L’assemblée générale du Service de remplacement Grand Est s’est tenue le 16 juin, à Laxou, sous la conduite de Christophe Haas. Elle a révélé une animation toujours aussi intense et dynamique, avec entre autres, l’organisation du congrès national à Bischoffsheim. Le motif de remplacement «répit» ne cesse d’augmenter depuis trois ans, une préoccupation.

Près de 26.000 jours de remplacement ont été effectués en Grand Est, en 2024, par 918 agent(e)s de remplacement. Ce qui représente 1.281 utilisateurs bénéficiant de ce service, dont 240 femmes.

Un réseau dynamique

Le président du service sur la région (SRGE), Christophe Haas, s’est arrêté sur la baisse d’activité constatée en 2024 dans certains départements. «Le bilan est contrasté». Il s’est interrogé sur les raisons. «La conjoncture des exploitations, le moral des agriculteurs et agricultrices, le manque de visibilité vers l’avenir ont pu conduire nos adhérent(e)s à moins partir en congés ou à ne pas profiter de journées de formation. Mais, dans tous les cas, l’évolution du nombre d’agent(e)s de remplacement démontre la pérennité de nos structures et la qualité de nos services».

L’enquête de satisfaction diffusée auprès des utilisateurs(trices) des SR en 2024 a révélé que 91 % d’entre eux sont satisfaits de l’ensemble des prestations assurées et 93 % apprécient la mission de remplacement. Depuis trois ans, SRGE organise le concours régional des agents de remplacement. Cette année, il a eu lieu au lycée agricole de Courcelles-Chaussy où les huit équipes de lycéens et d’agent(e)s de remplacement ont pu échanger sur le métier et participer à des épreuves les rapprochant des missions confiées aux salarié(e)s.
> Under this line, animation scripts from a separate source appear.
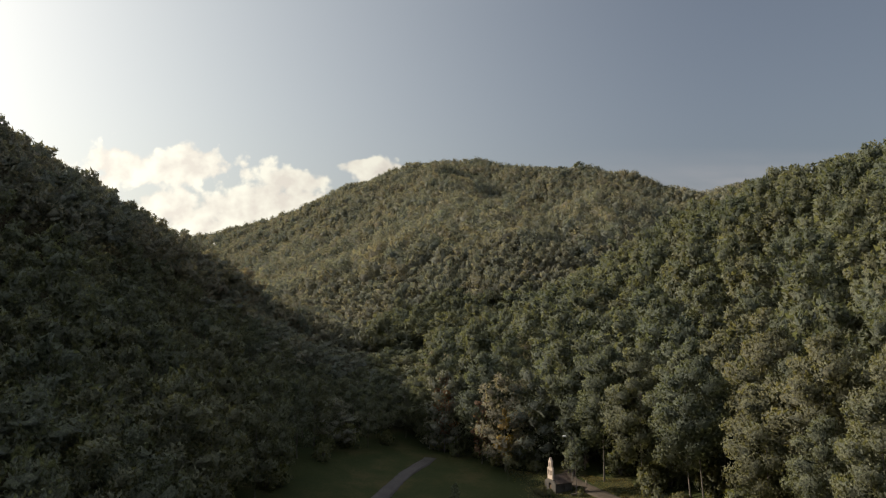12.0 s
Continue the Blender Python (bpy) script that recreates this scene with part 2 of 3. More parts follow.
def make_ground():
    def steps(stops):
        out = [stops[0][0]]
        for (a, _), (b, step) in zip(stops[:-1], stops[1:]):
            n = max(1, round((b - a) / step))
            out += [a + (b - a) * (i + 1) / n for i in range(n)]
        return np.array(out)
    xs = steps([(-4600, 0), (-1500, 300), (-400, 50), (-120, 10), (90, 2.5), (400, 10), (1500, 50), (4600, 300)])
    ys = steps([(-4600, 0), (-400, 300), (40, 20), (200, 2.5), (700, 12), (2200, 40), (4600, 300)])
    gx, gy = np.meshgrid(xs, ys)
    gz = ground_at(gx, gy)
    near = np.exp(-((gx / 300) ** 2 + ((gy - 120) / 300) ** 2))
    wave = np.sin(gx * 0.31 + 1.3 * np.sin(gy * 0.11)) * np.sin(gy * 0.27 + gx * 0.05)
    gz = gz + 0.12 * wave * near
    n, m = len(xs), len(ys)
    i = (np.arange(m - 1)[:, None] * n + np.arange(n - 1)[None]).ravel()
    quads = np.stack([i, i + 1, i + n + 1, i + n], 1)
    ob = mesh_object("ground", np.stack([gx, gy, gz], -1).reshape(-1, 3), quads, ground_mat, smooth=True)
    tagged(ob, "valley floor of short grass and leaf litter under woods", "ground", kind="structure")


def ground_material():
    """Short grass in the valley bottom, leaf litter on the steeper wooded slopes."""
    m, add = material("meadow_and_litter")
    geo = add("ShaderNodeNewGeometry")
    at = geo.outputs["Position"]
    big = add("ShaderNodeTexNoise", {"Vector": at, "Scale": 0.10, "Detail": 6.0, "Roughness": 0.6})
    small = add("ShaderNodeTexNoise", {"Vector": at, "Scale": 2.2, "Detail": 6.0, "Roughness": 0.7})
    f = math_node(add, "ADD", math_node(add, "MULTIPLY", big.outputs["Fac"], 0.55),
                  math_node(add, "MULTIPLY", small.outputs["Fac"], 0.45), True)
    # grass set dark to hold the meadow's shade; straw tufts carry its sunlit strip
    grass = ramp(add, f, [(0.32, (0.014, 0.021, 0.008)), (0.5, (0.024, 0.030, 0.011)), (0.66, (0.055, 0.046, 0.021))])
    litter = ramp(add, f, [(0.3, (0.030, 0.026, 0.016)), (0.7, (0.075, 0.056, 0.032))])
    steep = add("ShaderNodeSeparateXYZ", {0: geo.outputs["Normal"]}).outputs["Z"]
    slope = add("ShaderNodeMapRange", {0: steep, 1: 0.91, 2: 0.82, 3: 0.0, 4: 1.0})
    mix = add("ShaderNodeMix", {0: slope.outputs[0]}, data_type="RGBA")
    m.node_tree.links.new(grass, mix.inputs[6])
    m.node_tree.links.new(litter, mix.inputs[7])
    b = add("ShaderNodeBump", {"Strength": 0.5, "Distance": 0.3, "Height": small.outputs["Fac"]})
    p = add("ShaderNodeBsdfPrincipled", {"Base Color": mix.outputs[2], "Roughness": 0.95, "Specular IOR Level": 0.05, "Normal": b.outputs[0]})
    add("ShaderNodeOutputMaterial", {"Surface": p.outputs[0]})
    return m


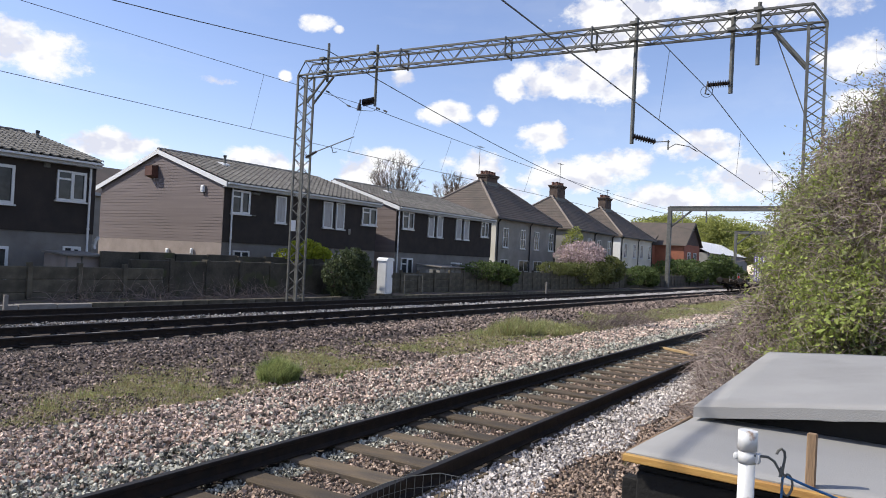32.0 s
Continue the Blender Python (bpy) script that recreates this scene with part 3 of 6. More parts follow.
def tiled_slope(parent, x0, x1, y_eave, z_eave, y_ridge, z_ridge, singles):
    """Tiles laid course by course on a slope that faces the railway; the first ones, from the eave up, are single objects."""
    run = math.hypot(y_ridge - y_eave, z_ridge - z_eave)
    ang = math.degrees(math.atan2(z_ridge - z_eave, y_ridge - y_eave))
    rows, cols = int(run / (TILE_L - 0.05)), int((x1 - x0) / TILE_W)
    tw = (x1 - x0) / cols
    allv, allf, count = [], [], 0
    for r in range(rows + 1):
        d = min((r + 1) * (TILE_L - 0.05), run)
        for c in range(cols):
            m = pose(x0 + c * tw, y_eave + (y_ridge - y_eave) * d / run, z_eave + (z_ridge - z_eave) * d / run + 0.03, ang) @ pose(0, 0, 0, 0, 0, RNG.uniform(-0.5, 0.5))
            if count < singles:
                o = new("roof_tile", TILE)
                o.parent = parent
                o.matrix_parent_inverse = Matrix.Identity(4)
                o.matrix_world = m
                count += 1
            else:
                a = np.array(m)
                allf.append(TILE_F + len(allv) * len(TILE_V))
                allv.append(TILE_V @ a[:3, :3].T + a[:3, 3])
    if allv:
        ob = mesh_part("tile_field", array_mesh("tile_field", np.concatenate(allv), np.concatenate(allf)), M_TILE, parent)
        ob["kind"] = "stuff"


BOARD_ME = {}


def gable_boards(parent, x, y0, y1, z0, z1, zr, pitch=0.135):
    """Weatherboards on a wall that faces back along the line, cut to the gable."""
    ym = (y0 + y1) / 2
    z = z0
    while z < zr - 0.05:
        if z < z1:
            a, b = y0, y1
        else:
            t = (z - z1) / (zr - z1)
            a, b = y0 + (ym - y0) * t, y1 + (ym - y1) * t
        if b - a > 0.2:
            bm = bmesh.new()
            prism(bm, [(x - 0.022, z), (x - 0.010, z + pitch + 0.012), (x + 0.0, z + pitch + 0.012), (x + 0.0, z)], a, b)
            part("weatherboard", bm, M_BOARD, parent)
        z += pitch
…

Par ailleurs, il participe au challenge interlycées de l’APAL, où plus de 150 élèves viennent faire connaissance avec différents partenaires, dont les Services de remplacement. Des outils de communication sont utilisés chaque année pour promouvoir les SR et le métier d’agent de remplacement. Pour exemple, la campagne d’affichage réalisée dans tous les établissements d’enseignement agricole du Grand Est.

Un motif qui évolue et inquiète

L’assemblée générale s’est poursuivie par une table ronde orientée sur le mal-être en agriculture. Claire Dormet et Lorraine Arnould, responsables des services Prévention du mal-être en agriculture, respectivement des MSA Marne-Ardennes-Meuse et Lorraine, sont venues témoigner de leur vécu. Des chiffres posent question : en 2022, 851 jours de remplacement ont été effectués pour le motif répit, 1.415 en 2023 et 1.671 en 2024. «Cette tendance est la même sur tout le territoire national avec quelques départements qui ont vu tripler leurs chiffres» a expliqué le président. «Attention, la situation de mal-être observée aujourd’hui n’a pas qu’une raison économique. Elle peut frapper tout le monde et avoir pour cause la charge mentale et le manque de considération de notre métier d’agriculteur».

Lorraine Arnould a rappelé la définition du mal-être : «une perte d’équilibre, un inconfort qui va être pluridimensionnel : il peut être physique, psychique ou les deux en même temps. Ce ne sont pas que des causes professionnelles, ce peut être une cause familiale. L’agribashing contribue également dans le fait de ne pas se sentir bien. Nous avons, dans la population agricole, un surrisque du passage à l’acte suicidaire de plus de 30 %».

Les causes sont souvent identiques partout. «Dans la Marne, ce n’est pas parce qu’il y a le champagne que tout va bien» a ajouté Claire Dormet. «Le mal-être existe bien dans notre département, mais plusieurs dossiers sont refusés du fait du quotient familial de l’exploitant(e) trop élevé» a précisé Perrine Raverdy, responsable du SR 51.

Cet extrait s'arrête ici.